Minimax Optimal Conditional Density Estimation under Total Variation Smoothness

TL;DR

This paper establishes the minimax rates for nonparametric conditional density estimation under total variation smoothness in a multivariate context, proposing adaptive and non-adaptive kernel-based estimators that do not assume knowledge of smoothness parameters.

Contribution

It introduces the first minimax optimal estimators for conditional density under total variation smoothness, including an adaptive method that does not require prior smoothness knowledge.

Findings

Proves impossibility of estimation with only x-smoothness assumptions.

Proposes kernel-based estimators achieving minimax rates.

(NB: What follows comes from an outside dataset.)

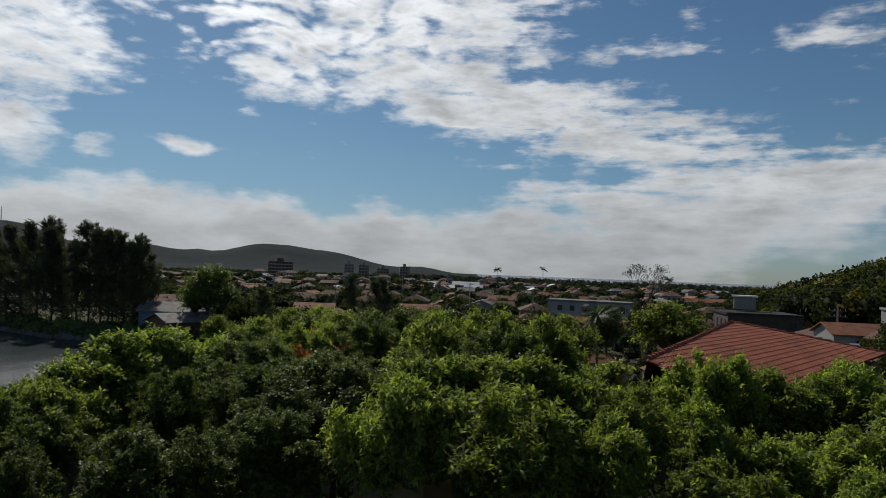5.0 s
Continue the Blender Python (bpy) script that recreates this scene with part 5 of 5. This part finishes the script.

Develops an adaptive estimator without smoothness parameter knowledge.

Abstract

This paper studies the minimax rate of nonparametric conditional density estimation under a weighted absolute value loss function in a multivariate setting. We first demonstrate that conditional density estimation is impossible if one only requires that $p_{X|Z}$ is smooth in $x$ for all values of $z$. This motivates us to consider a sub-class of absolutely continuous distributions, restricting the conditional density $p_{X|Z}(x|z)$ to not only be H\"older smooth in $x$, but also be total variation smooth in $z$. We propose a corresponding kernel-based estimator and prove that it achieves the minimax rate. We give some simple examples of densities satisfying our assumptions which imply that our results are not vacuous. Finally, we propose an estimator which achieves the minimax optimal rate adaptively, i.e., without the need to know the smoothness parameter values in advance. Crucially, both of our estimators (the adaptive and non-adaptive ones) impose no assumptions on the marginal density $p_Z$, and are not obtained as a ratio between two kernel smoothing estimators which may sound like a go to approach in this problem.